Key data points for the repatriation decision

~$2M

Annual saving

37signals, 2024

$10M+

5-yr projection

37signals

29%

Cloud spend wasted

Flexera 2026

3–5 yr

TCO horizon to model

standard practice

Source: 37signals public reporting (2024); Flexera State of the Cloud 2026

The nuance worth preserving: none of these case studies are an argument against the cloud. They are an argument against assuming the cloud is the correct cost structure for every workload regardless of its demand profile. The cloud is an excellent solution for variable, unpredictable, fast-changing demand.
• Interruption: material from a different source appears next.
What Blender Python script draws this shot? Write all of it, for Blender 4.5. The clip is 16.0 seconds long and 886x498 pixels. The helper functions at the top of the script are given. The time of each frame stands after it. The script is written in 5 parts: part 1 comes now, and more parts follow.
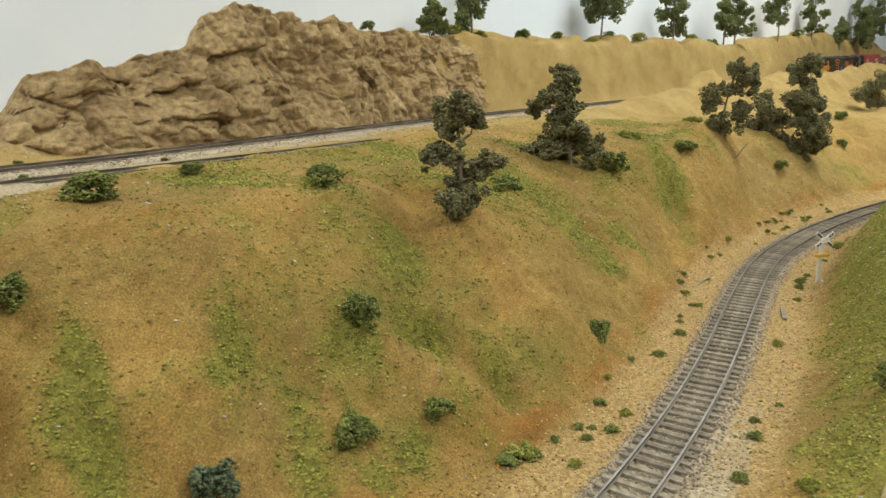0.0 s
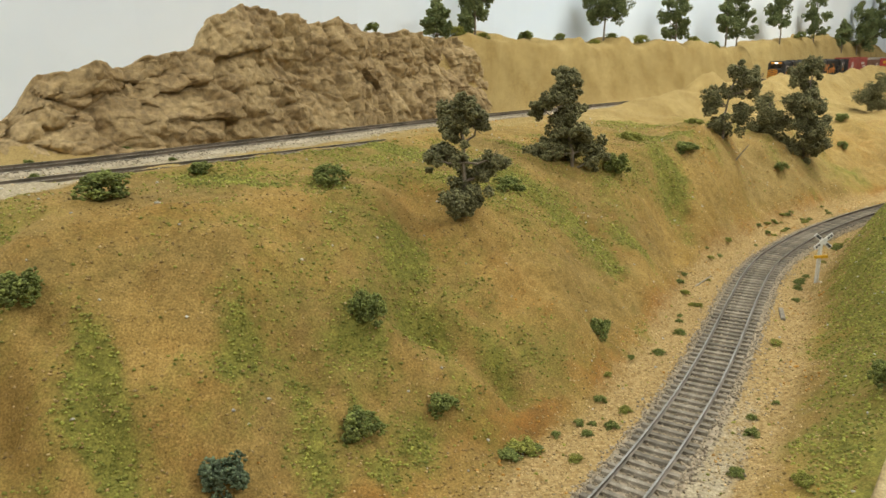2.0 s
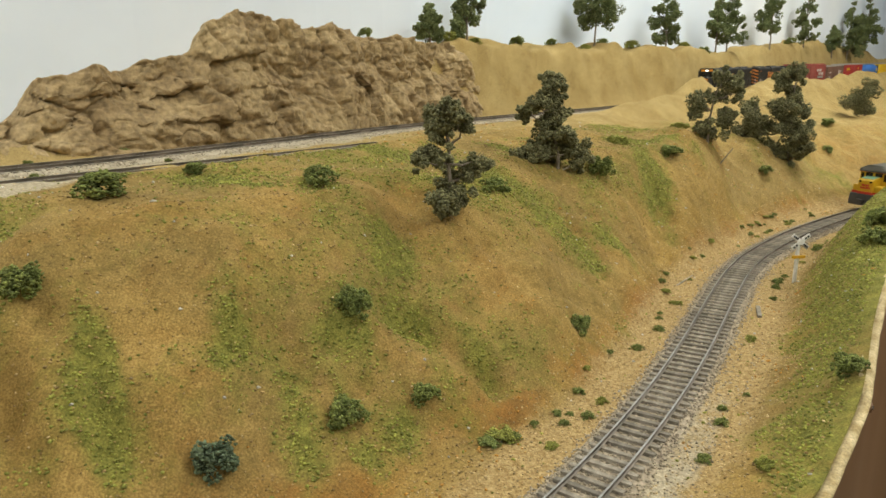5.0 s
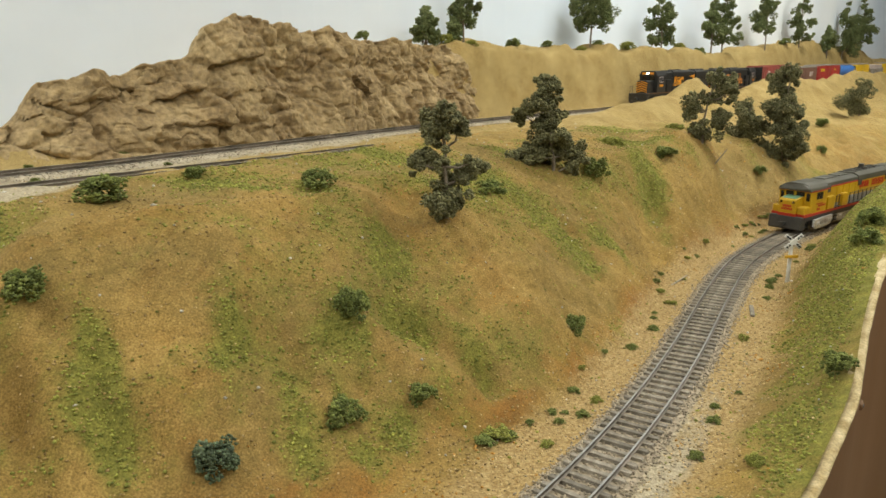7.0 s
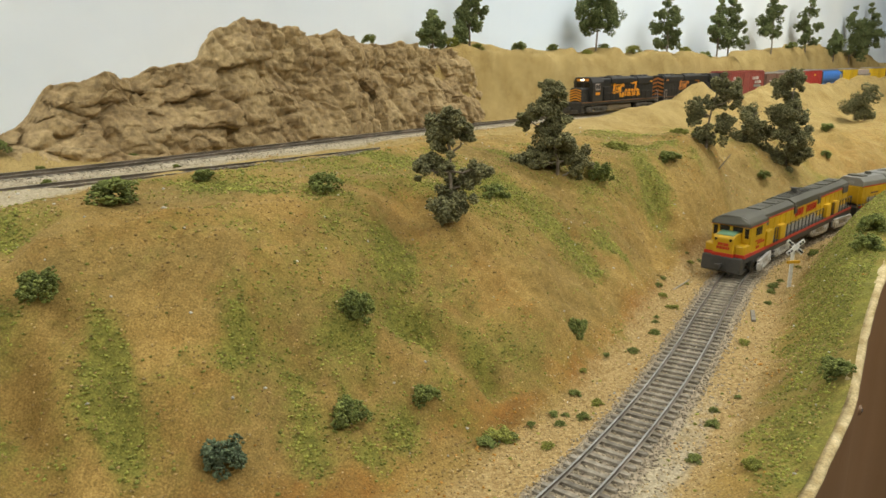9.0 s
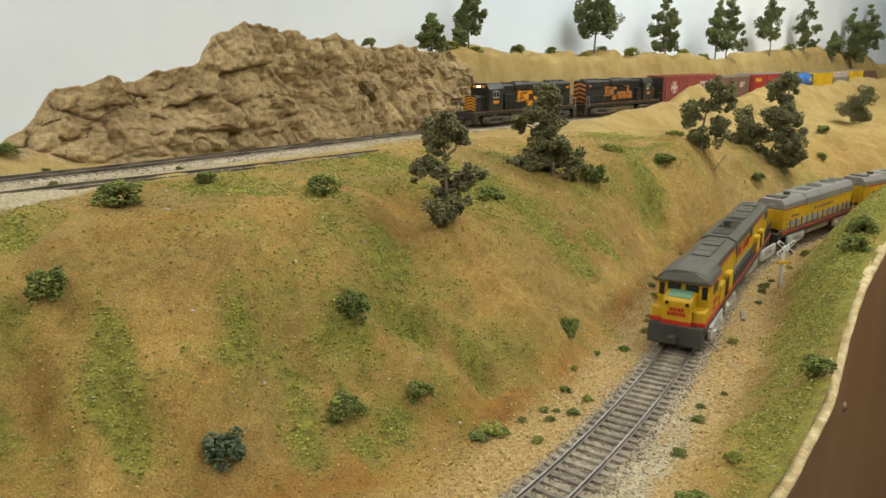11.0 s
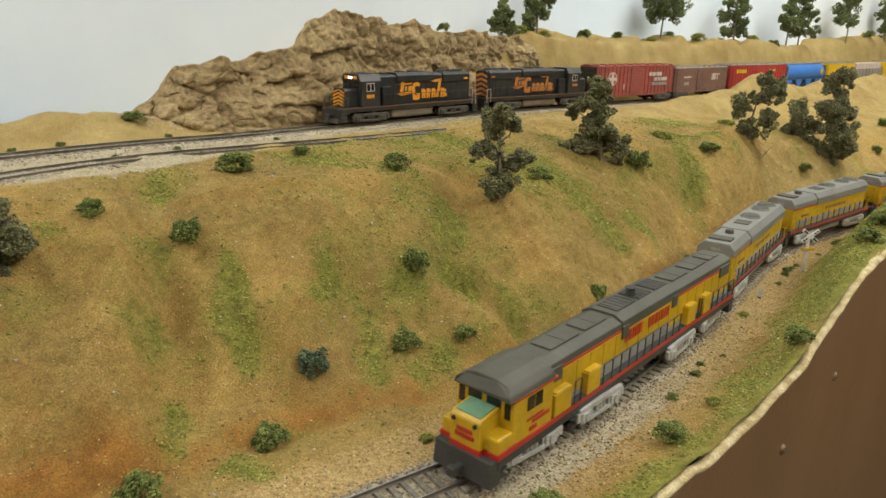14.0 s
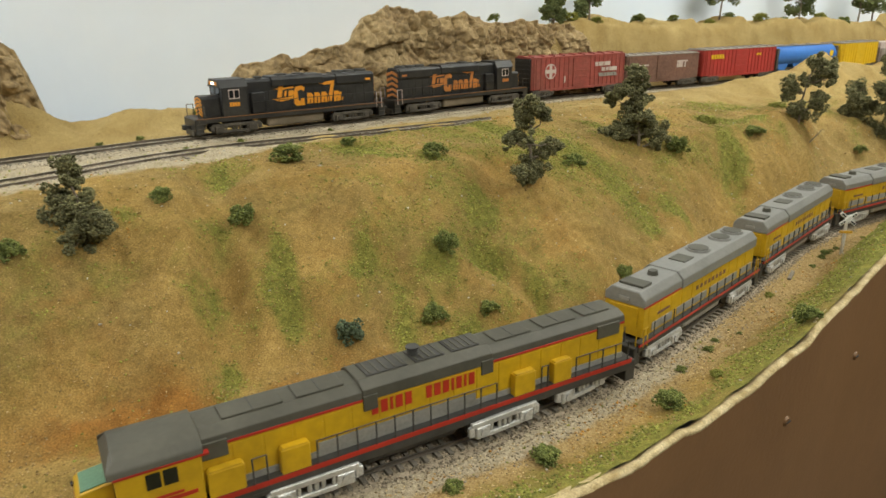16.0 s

It is an expensive solution for large, stable, predictable baseline load — because you are paying the elasticity premium for elasticity you are not using. Identifying which of your workloads falls into which bucket, and then modelling both options honestly, is not heresy. It is standard FinOps practice, and it is overdue at most organisations.

What to remember

37signals' exit now projects over $10M in five-year savings — driven by stable high-volume load, deep operational experience, and a storage bill dominated by egress. Replicate the conditions, not just the move.
Flexera puts cloud waste at 29% in 2026 — right-size in the cloud first. A leaner cloud bill changes the rent-vs-own maths before any hardware is purchased.
Build the TCO over three to five years, including egress during migration, facilities, hardware refresh capex, and the fully-loaded cost of the operational burden — not just the hardware quote against the cloud bill.
Architecture is sometimes the bigger lever: the Prime Video monolith refactor cut infrastructure costs by over 90% without leaving AWS. If data-transfer charges dominate, examine the architecture before the cloud contract.
Migrate in parallel, keep rollback defined and tested, maintain the cloud environment warm for at least 60 days post-cutover, and model the double-paying overlap period explicitly.
The mature outcome is almost always hybrid: cloud for elastic and managed-service workloads, owned or leased for stable predictable baseline. Neither extreme is the answer.